╭─ Given material

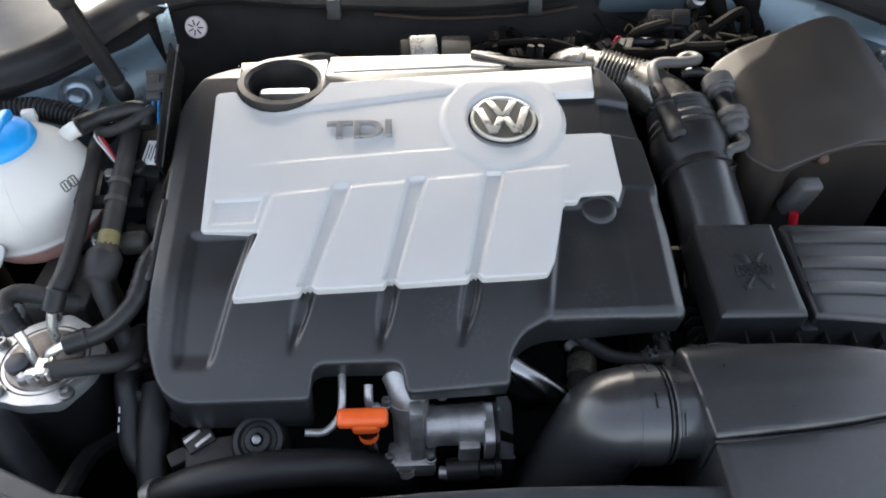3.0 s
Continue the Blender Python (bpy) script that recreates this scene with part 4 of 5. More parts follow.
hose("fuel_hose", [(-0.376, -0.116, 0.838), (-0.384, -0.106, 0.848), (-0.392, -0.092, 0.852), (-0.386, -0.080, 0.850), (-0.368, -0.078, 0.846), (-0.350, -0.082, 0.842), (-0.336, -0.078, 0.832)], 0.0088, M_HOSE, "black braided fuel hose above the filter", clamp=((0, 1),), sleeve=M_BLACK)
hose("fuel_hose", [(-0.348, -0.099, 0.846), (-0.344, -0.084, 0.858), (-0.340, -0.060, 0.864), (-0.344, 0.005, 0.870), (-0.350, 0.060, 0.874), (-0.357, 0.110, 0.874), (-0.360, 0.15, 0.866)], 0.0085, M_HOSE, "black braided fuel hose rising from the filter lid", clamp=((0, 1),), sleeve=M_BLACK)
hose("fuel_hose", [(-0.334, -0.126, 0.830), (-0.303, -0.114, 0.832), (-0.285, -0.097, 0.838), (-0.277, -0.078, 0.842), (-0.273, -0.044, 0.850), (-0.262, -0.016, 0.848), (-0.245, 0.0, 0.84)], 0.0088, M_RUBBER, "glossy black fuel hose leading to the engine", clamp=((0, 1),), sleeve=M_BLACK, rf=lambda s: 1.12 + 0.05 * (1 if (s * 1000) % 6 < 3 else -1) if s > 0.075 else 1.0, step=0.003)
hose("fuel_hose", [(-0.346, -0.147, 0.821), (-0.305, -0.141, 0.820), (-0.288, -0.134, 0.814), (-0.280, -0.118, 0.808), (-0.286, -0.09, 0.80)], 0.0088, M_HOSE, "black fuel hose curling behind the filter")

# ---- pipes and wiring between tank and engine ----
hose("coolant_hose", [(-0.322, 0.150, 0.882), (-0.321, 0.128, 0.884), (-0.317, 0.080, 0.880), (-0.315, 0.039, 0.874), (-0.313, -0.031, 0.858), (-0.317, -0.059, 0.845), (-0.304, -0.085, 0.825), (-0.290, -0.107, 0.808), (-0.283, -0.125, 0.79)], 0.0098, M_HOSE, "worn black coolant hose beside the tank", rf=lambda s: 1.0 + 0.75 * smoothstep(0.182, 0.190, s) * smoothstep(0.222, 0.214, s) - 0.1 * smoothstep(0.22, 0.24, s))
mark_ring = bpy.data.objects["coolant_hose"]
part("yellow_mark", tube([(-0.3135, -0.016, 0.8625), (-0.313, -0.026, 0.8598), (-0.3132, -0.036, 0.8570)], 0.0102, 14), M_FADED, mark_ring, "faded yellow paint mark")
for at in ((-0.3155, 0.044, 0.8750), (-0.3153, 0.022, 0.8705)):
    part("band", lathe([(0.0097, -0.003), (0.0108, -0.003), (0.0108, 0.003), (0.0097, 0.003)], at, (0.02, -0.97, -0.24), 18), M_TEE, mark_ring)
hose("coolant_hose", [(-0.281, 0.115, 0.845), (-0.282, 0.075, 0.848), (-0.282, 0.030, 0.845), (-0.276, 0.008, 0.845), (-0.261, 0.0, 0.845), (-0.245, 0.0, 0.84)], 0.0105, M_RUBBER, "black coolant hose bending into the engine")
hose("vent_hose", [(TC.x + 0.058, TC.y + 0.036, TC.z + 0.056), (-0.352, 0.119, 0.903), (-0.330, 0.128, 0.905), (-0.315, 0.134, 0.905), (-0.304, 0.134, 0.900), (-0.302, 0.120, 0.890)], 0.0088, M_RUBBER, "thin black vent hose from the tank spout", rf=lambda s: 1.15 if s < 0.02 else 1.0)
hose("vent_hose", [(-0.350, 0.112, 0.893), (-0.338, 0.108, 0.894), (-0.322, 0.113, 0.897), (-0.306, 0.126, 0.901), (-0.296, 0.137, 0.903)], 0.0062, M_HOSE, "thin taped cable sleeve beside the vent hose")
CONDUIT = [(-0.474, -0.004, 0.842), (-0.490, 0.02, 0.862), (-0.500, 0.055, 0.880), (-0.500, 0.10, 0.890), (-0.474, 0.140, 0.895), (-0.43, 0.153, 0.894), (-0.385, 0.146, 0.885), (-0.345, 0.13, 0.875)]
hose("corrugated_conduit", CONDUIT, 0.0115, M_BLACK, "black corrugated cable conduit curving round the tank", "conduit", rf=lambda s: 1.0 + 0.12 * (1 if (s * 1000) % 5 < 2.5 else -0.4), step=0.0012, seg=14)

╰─

**Your goal**
Transcribe all the data word for word; the images stay out.

**Answer to the exercise**
3.0 s
Continue the Blender Python (bpy) script that recreates this scene with part 4 of 5. More parts follow.
hose("fuel_hose", [(-0.376, -0.116, 0.838), (-0.384, -0.106, 0.848), (-0.392, -0.092, 0.852), (-0.386, -0.080, 0.850), (-0.368, -0.078, 0.846), (-0.350, -0.082, 0.842), (-0.336, -0.078, 0.832)], 0.0088, M_HOSE, "black braided fuel hose above the filter", clamp=((0, 1),), sleeve=M_BLACK)
hose("fuel_hose", [(-0.348, -0.099, 0.846), (-0.344, -0.084, 0.858), (-0.340, -0.060, 0.864), (-0.344, 0.005, 0.870), (-0.350, 0.060, 0.874), (-0.357, 0.110, 0.874), (-0.360, 0.15, 0.866)], 0.0085, M_HOSE, "black braided fuel hose rising from the filter lid", clamp=((0, 1),), sleeve=M_BLACK)
hose("fuel_hose", [(-0.334, -0.126, 0.830), (-0.303, -0.114, 0.832), (-0.285, -0.097, 0.838), (-0.277, -0.078, 0.842), (-0.273, -0.044, 0.850), (-0.262, -0.016, 0.848), (-0.245, 0.0, 0.84)], 0.0088, M_RUBBER, "glossy black fuel hose leading to the engine", clamp=((0, 1),), sleeve=M_BLACK, rf=lambda s: 1.12 + 0.05 * (1 if (s * 1000) % 6 < 3 else -1) if s > 0.075 else 1.0, step=0.003)
hose("fuel_hose", [(-0.346, -0.147, 0.821), (-0.305, -0.141, 0.820), (-0.288, -0.134, 0.814), (-0.280, -0.118, 0.808), (-0.286, -0.09, 0.80)], 0.0088, M_HOSE, "black fuel hose curling behind the filter")

# ---- pipes and wiring between tank and engine ----
hose("coolant_hose", [(-0.322, 0.150, 0.882), (-0.321, 0.128, 0.884), (-0.317, 0.080, 0.880), (-0.315, 0.039, 0.874), (-0.313, -0.031, 0.858), (-0.317, -0.059, 0.845), (-0.304, -0.085, 0.825), (-0.290, -0.107, 0.808), (-0.283, -0.125, 0.79)], 0.0098, M_HOSE, "worn black coolant hose beside the tank", rf=lambda s: 1.0 + 0.75 * smoothstep(0.182, 0.190, s) * smoothstep(0.222, 0.214, s) - 0.1 * smoothstep(0.22, 0.24, s))
mark_ring = bpy.data.objects["coolant_hose"]
part("yellow_mark", tube([(-0.3135, -0.016, 0.8625), (-0.313, -0.026, 0.8598), (-0.3132, -0.036, 0.8570)], 0.0102, 14), M_FADED, mark_ring, "faded yellow paint mark")
for at in ((-0.3155, 0.044, 0.8750), (-0.3153, 0.022, 0.8705)):
    part("band", lathe([(0.0097, -0.003), (0.0108, -0.003), (0.0108, 0.003), (0.0097, 0.003)], at, (0.02, -0.97, -0.24), 18), M_TEE, mark_ring)
hose("coolant_hose", [(-0.281, 0.115, 0.845), (-0.282, 0.075, 0.848), (-0.282, 0.030, 0.845), (-0.276, 0.008, 0.845), (-0.261, 0.0, 0.845), (-0.245, 0.0, 0.84)], 0.0105, M_RUBBER, "black coolant hose bending into the engine")
hose("vent_hose", [(TC.x + 0.058, TC.y + 0.036, TC.z + 0.056), (-0.352, 0.119, 0.903), (-0.330, 0.128, 0.905), (-0.315, 0.134, 0.905), (-0.304, 0.134, 0.900), (-0.302, 0.120, 0.890)], 0.0088, M_RUBBER, "thin black vent hose from the tank spout", rf=lambda s: 1.15 if s < 0.02 else 1.0)
hose("vent_hose", [(-0.350, 0.112, 0.893), (-0.338, 0.108, 0.894), (-0.322, 0.113, 0.897), (-0.306, 0.126, 0.901), (-0.296, 0.137, 0.903)], 0.0062, M_HOSE, "thin taped cable sleeve beside the vent hose")
CONDUIT = [(-0.474, -0.004, 0.842), (-0.490, 0.02, 0.862), (-0.500, 0.055, 0.880), (-0.500, 0.10, 0.890), (-0.474, 0.140, 0.895), (-0.43, 0.153, 0.894), (-0.385, 0.146, 0.885), (-0.345, 0.13, 0.875)]
hose("corrugated_conduit", CONDUIT, 0.0115, M_BLACK, "black corrugated cable conduit curving round the tank", "conduit", rf=lambda s: 1.0 + 0.12 * (1 if (s * 1000) % 5 < 2.5 else -0.4), step=0.0012, seg=14)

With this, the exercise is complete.